While each laureate’s approach is distinct, together they illustrate a unified principle: effective climate solutions must be both contextually grounded and globally informed. UNEP’s recognition amplifies these lessons, providing visibility and legitimacy to approaches that might otherwise remain localised or underappreciated. The 2025 Champions of the Earth thus serve not only as exemplars but also as catalysts, inspiring other leaders, communities, and institutions to act with urgency, innovation, and empathy.
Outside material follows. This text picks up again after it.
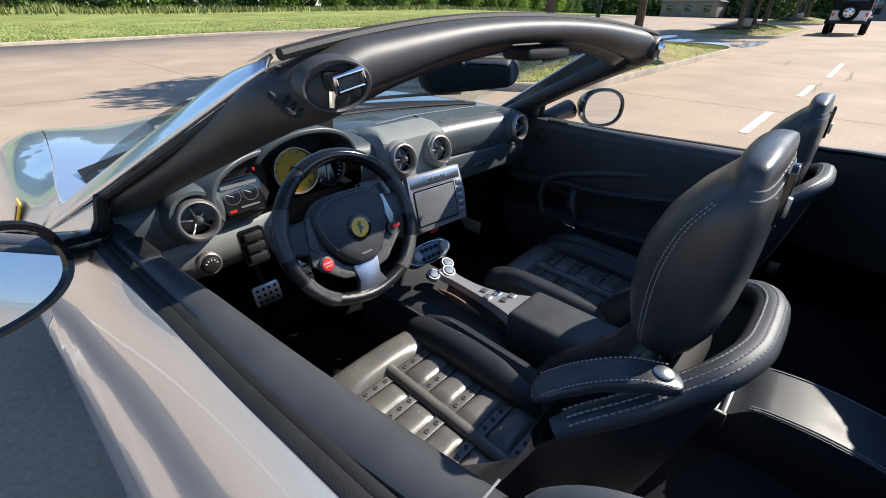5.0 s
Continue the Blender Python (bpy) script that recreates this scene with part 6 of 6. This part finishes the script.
# ---- the convertible: door mirrors ----
for sx in (-1, 1):
    c0 = Vector((-0.915, 1.388, 0.898)) if sx < 0 else Vector((0.938, 1.33, 0.912))
    n = Vector((0.28, -1, 0.06) if sx < 0 else (-0.60, -1, 0.08)).normalized()
    m = facing(c0, n, (sx * (0.20 if sx < 0 else 0.04), 0, 1))
    def hull(i, k):
        a = 2 * math.pi * i / 36
        t = k / 8
        r = (1.0, 1.06, 1.04, 0.98, 0.88, 0.74, 0.55, 0.30, 0.02)[k]
        x, y = 0.096 * r * math.copysign(abs(math.cos(a)) ** 0.85, math.cos(a)), 0.073 * r * math.copysign(abs(math.sin(a)) ** 0.85, math.sin(a))
        return tuple(m @ Vector((x, y, (0.0, -0.006, -0.022, -0.042, -0.064, -0.082, -0.096, -0.104, -0.106)[k])))
    mir = part("door_mirror", Shape().grid(hull, range(36), range(9), loop_u=True, flip=True), GLOSS_BLACK, car, "black oval door mirror")
    part("mirror_rim", Shape().grid(lambda i, k: tuple(m @ Vector((0.096 * (1, 1.02, 0.93, 0.88)[k] * math.copysign(abs(math.cos(2 * math.pi * i / 36)) ** 0.85, math.cos(2 * math.pi * i / 36)), 0.073 * (1, 1.02, 0.92, 0.86)[k] * math.copysign(abs(math.sin(2 * math.pi * i / 36)) ** 0.85, math.sin(2 * math.pi * i / 36)), (0.0, 0.006, 0.007, -0.004)[k]))), range(36), range(4), loop_u=True), GLOSS_BLACK, mir)
    glass = [(0.088 * math.copysign(abs(math.cos(2 * math.pi * i / 36)) ** 0.85, math.cos(2 * math.pi * i / 36)), 0.066 * math.copysign(abs(math.sin(2 * math.pi * i / 36)) ** 0.85, math.sin(2 * math.pi * i / 36))) for i in range(36)]
    part("mirror_glass", slab(glass, 0.002, m @ Matrix.Translation((0, 0, -0.004))), MIRROR, mir, "mirror glass")
    arm_p = smooth_path([(sx * 0.765, 1.53, 0.862), (sx * 0.80, 1.50, 0.872), (sx * 0.845, 1.475, 0.886), (sx * 0.89, 1.455, 0.896)], 4)
    part("mirror_arm", tube(arm_p, lambda t: 0.028 + 0.022 * t, 12, flat=0.8), GLOSS_BLACK, mir)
In sum, the 2025 UNEP awards tell a story of the contemporary climate landscape: rising heat, vanishing forests, creeping seas, and invisible gases pose immediate threats. But the same story demonstrates that solutions exist, can be implemented today, and have measurable human impact. The five laureates show that tackling climate change requires a multiplicity of approaches, grounded in science, law, design, and governance, and always focused on the communities most affected. Their work offers a roadmap for resilience: one that is practical, ethical, and scalable — and that transforms abstract climate policy into tangible human benefit.
As global temperatures climb and climate pressures intensify, the example set by Supriya Sahu, the Pacific Islands students, Mariam Issoufou, Imazon, and Manfredi Caltagirone is clear: action, intelligence, and commitment can create a livable future — if it is rooted in evidence, equity, and urgency.